Happiness Counter

New interface likely to bring smile and happiness to home electronics users

It has become known that our facial expressions not only mirror our feelings, but also affect them. “A smile passing over the face stimulates positive feelings.” This smile-makes-happiness argument is known as the “facial feedback theory.” Happiness Counter stemmed from Sony Computer Science Lab’s study of how using electronic appliances with a smile might generate and bolster happy feelings in users. As part of the project, the laboratory tested a refrigerator whose door opens more smoothly than otherwise if the person keeps smiling while opening it.

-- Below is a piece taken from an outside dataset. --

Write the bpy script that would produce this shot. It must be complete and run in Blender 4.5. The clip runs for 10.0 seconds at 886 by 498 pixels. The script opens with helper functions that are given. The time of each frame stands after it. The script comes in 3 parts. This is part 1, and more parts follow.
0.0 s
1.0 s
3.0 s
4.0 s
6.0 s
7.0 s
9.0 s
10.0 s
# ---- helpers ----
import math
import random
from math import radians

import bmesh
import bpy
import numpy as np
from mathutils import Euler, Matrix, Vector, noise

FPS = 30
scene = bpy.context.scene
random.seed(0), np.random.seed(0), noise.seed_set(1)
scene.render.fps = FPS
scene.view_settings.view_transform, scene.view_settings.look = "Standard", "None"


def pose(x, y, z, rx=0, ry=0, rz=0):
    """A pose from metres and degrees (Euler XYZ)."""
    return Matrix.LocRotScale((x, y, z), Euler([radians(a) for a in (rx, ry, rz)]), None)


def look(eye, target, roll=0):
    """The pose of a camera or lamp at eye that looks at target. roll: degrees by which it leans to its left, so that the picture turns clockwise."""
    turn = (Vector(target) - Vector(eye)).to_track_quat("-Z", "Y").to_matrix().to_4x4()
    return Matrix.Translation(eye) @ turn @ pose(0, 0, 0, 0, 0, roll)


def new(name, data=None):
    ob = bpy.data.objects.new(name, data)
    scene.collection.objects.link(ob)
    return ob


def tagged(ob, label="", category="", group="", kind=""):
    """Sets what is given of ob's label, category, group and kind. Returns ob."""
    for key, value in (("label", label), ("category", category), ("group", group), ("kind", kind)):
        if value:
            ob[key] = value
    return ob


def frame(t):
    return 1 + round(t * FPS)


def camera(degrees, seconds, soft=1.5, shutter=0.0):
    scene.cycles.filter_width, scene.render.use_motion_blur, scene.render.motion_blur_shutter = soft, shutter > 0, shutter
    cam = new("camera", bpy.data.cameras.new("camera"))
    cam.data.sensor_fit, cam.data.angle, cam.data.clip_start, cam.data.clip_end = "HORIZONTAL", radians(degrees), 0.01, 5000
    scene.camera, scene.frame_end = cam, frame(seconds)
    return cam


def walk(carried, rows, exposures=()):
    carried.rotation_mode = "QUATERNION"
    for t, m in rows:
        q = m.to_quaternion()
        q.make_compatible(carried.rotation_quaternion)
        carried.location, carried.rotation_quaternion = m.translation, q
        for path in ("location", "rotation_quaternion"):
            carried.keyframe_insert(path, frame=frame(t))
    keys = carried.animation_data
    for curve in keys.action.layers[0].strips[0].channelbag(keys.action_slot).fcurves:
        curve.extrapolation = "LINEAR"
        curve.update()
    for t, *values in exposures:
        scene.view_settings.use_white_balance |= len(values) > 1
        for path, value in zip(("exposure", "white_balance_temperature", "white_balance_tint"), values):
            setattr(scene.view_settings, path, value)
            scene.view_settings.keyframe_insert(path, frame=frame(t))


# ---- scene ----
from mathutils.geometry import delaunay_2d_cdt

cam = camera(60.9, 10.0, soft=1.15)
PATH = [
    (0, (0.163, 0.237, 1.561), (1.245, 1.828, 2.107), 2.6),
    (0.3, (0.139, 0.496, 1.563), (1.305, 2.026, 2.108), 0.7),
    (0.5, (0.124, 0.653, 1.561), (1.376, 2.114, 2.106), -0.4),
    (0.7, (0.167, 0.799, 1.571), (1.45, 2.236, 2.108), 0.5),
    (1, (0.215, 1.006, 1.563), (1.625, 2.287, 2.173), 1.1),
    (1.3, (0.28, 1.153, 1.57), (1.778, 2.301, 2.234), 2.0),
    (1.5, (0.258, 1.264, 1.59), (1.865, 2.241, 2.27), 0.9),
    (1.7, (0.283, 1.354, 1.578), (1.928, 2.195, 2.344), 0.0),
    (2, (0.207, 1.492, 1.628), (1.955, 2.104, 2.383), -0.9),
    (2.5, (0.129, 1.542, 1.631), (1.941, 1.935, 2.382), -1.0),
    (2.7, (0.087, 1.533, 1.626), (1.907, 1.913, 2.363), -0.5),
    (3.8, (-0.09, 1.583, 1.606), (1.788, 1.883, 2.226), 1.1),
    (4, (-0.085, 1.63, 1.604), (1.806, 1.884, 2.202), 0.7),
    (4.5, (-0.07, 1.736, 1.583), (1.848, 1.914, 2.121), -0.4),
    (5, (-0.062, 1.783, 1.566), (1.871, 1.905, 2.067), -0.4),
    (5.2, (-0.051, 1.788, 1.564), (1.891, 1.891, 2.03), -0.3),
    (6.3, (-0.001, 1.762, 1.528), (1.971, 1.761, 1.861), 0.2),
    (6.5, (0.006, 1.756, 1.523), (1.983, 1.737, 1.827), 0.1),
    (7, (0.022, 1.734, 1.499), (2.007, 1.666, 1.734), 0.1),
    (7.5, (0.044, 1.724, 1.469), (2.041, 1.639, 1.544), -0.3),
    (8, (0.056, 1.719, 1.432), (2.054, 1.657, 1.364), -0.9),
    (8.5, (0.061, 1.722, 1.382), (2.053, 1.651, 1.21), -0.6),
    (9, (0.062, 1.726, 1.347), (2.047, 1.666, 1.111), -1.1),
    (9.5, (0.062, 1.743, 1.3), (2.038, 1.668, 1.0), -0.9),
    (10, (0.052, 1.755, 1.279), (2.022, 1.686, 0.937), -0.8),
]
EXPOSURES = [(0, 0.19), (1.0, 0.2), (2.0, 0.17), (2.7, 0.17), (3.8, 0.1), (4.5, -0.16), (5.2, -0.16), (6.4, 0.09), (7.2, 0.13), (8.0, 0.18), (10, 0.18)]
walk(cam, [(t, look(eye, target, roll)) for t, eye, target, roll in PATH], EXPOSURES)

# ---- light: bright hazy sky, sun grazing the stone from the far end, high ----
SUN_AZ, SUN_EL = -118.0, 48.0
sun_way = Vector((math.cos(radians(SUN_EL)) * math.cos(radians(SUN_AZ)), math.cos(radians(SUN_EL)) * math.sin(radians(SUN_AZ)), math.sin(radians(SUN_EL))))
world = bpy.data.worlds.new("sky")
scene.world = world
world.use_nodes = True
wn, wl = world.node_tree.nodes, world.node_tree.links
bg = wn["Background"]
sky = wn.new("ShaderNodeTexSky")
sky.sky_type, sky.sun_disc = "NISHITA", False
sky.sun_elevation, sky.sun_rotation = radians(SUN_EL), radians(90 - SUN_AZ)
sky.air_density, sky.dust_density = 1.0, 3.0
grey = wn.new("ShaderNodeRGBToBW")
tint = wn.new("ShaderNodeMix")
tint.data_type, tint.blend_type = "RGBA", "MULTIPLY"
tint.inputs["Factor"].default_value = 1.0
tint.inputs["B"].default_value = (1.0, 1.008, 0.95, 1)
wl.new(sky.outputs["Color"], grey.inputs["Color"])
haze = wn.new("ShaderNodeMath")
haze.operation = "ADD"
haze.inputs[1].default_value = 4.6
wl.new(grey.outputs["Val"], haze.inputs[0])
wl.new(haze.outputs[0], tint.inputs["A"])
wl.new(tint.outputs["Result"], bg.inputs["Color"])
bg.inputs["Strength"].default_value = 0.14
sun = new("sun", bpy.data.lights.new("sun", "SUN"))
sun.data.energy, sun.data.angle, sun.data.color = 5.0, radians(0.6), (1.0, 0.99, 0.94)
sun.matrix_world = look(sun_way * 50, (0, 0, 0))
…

An interactive design of this kind could apply other objects, such as a mirror, an entry door, or a smartphone.

 

The Happiness Counter interface includes feedback through sounds and smile icons, as well as the option of sharing the user’s smiling face with family and friends on the Web. This could ensure a kind of security system to help keep people in touch with elderly parents living alone, or with distant family members. In a sense, Happiness Counter is the realization of a “design of inconvenience.” In the past, new concepts employed cutting-edge technology in a blind drive to reduce human labor – that is, increase efficiency. Sony’s new interface almost exclusively stresses the long-term benefits to users, which entails some sort of inconvenience.


* Happiness Counter won the Good Design Award and the GOOD DESIGN Best 100 in 2012.